SET EXERCISE: Could you copy exactly the lines from the start of the records through the one containing "loft([[RP(1.467 + 0.048", both included, and leave out the pictures?

Records with scene code:
____
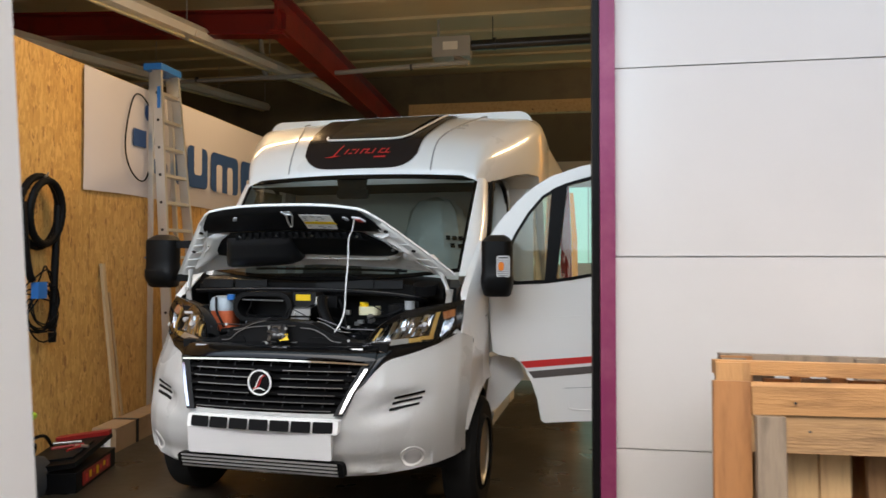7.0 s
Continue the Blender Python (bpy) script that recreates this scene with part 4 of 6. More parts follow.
part("latch", loft([[RP(3.70 + 0.022 * k * math.cos(a), 1.318 + 0.072 * k * math.sin(a), d) for a in (2 * math.pi * q / 20 for q in range(20))] for k, d in ((1.0, 0.008), (1.0, 0.018), (0.8, 0.028), (0.4, 0.031))]), WHITE_TRIM, rgar, "white oval door latch")
part("bumper_corner", loft([[(x, y, z) for x, y in rrect(-0.05, 4.0, 0.2, 4.2, 0.05)] for z in (0.50, 0.54, 0.93, 0.965)]), WHITE_TRIM, right, "white rear bumper corner", bevel=0.008)
part("corner_knob", loft([[RP(2.785 + 0.035 * k * math.cos(a), 1.950 + 0.016 * k * math.sin(a), d) for a in (2 * math.pi * q / 16 for q in range(16))] for k, d in ((0.7, 0.001), (0.7, 0.03), (1.0, 0.038), (1.0, 0.056), (0.6, 0.062))]), WHITE_TRIM, right, "white door holder knob", smooth=50)
part("holder_pin", tube([RP(2.90, 1.945, 0.012), RP(2.96, 1.942, 0.03)], 0.006, 8), WHITE_TRIM, rgar)
round_cap(right, RP, 2.23, 1.373, 0.066, "white round filler cap with a dark ring")
part("cap_ring", frame_ring(rrect(2.185, 1.328, 2.275, 1.418, 0.0449), rrect(2.193, 1.336, 2.267, 1.410, 0.0369), RP, 0.0132, 0.0155), RUBBER, right)
part("cable_cap", loft([[RP(1.467 + 0.048 * k * math.cos(a), 1.48 + 0.078 * k * math.sin(a), d) for a in (2 * math.pi * q / 24 for q in range(24))] for k, d in ((1.0, 0.001), (1.0, 0.006), (0.92, 0.012), (0.70, 0.018), (0.35, 0.021))]), WHITE_TRIM, right, "white domed socket cover", smooth=60)


def rdecal(name, upper, lower, mat, label="", lift=0.0):
    return part(name, band(upper, lower, RP, D0 + lift, D1 + lift), mat, right, label, smooth=0)


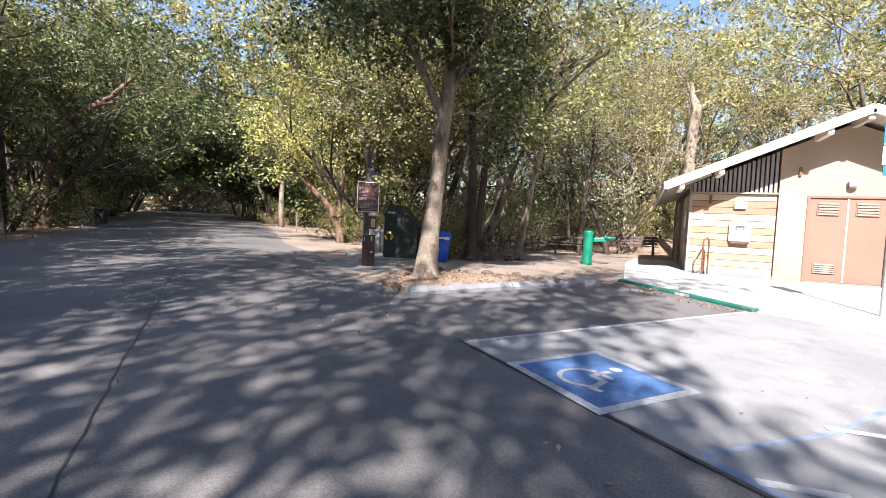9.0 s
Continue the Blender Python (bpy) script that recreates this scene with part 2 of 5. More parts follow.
____
FINISHED EXERCISE:
7.0 s
Continue the Blender Python (bpy) script that recreates this scene with part 4 of 6. More parts follow.
part("latch", loft([[RP(3.70 + 0.022 * k * math.cos(a), 1.318 + 0.072 * k * math.sin(a), d) for a in (2 * math.pi * q / 20 for q in range(20))] for k, d in ((1.0, 0.008), (1.0, 0.018), (0.8, 0.028), (0.4, 0.031))]), WHITE_TRIM, rgar, "white oval door latch")
part("bumper_corner", loft([[(x, y, z) for x, y in rrect(-0.05, 4.0, 0.2, 4.2, 0.05)] for z in (0.50, 0.54, 0.93, 0.965)]), WHITE_TRIM, right, "white rear bumper corner", bevel=0.008)
part("corner_knob", loft([[RP(2.785 + 0.035 * k * math.cos(a), 1.950 + 0.016 * k * math.sin(a), d) for a in (2 * math.pi * q / 16 for q in range(16))] for k, d in ((0.7, 0.001), (0.7, 0.03), (1.0, 0.038), (1.0, 0.056), (0.6, 0.062))]), WHITE_TRIM, right, "white door holder knob", smooth=50)
part("holder_pin", tube([RP(2.90, 1.945, 0.012), RP(2.96, 1.942, 0.03)], 0.006, 8), WHITE_TRIM, rgar)
round_cap(right, RP, 2.23, 1.373, 0.066, "white round filler cap with a dark ring")
part("cap_ring", frame_ring(rrect(2.185, 1.328, 2.275, 1.418, 0.0449), rrect(2.193, 1.336, 2.267, 1.410, 0.0369), RP, 0.0132, 0.0155), RUBBER, right)
part("cable_cap", loft([[RP(1.467 + 0.048 * k * math.cos(a), 1.48 + 0.078 * k * math.sin(a), d) for a in (2 * math.pi * q / 24 for q in range(24))] for k, d in ((1.0, 0.001), (1.0, 0.006), (0.92, 0.012), (0.70, 0.018), (0.35, 0.021))]), WHITE_TRIM, right, "white domed socket cover", smooth=60)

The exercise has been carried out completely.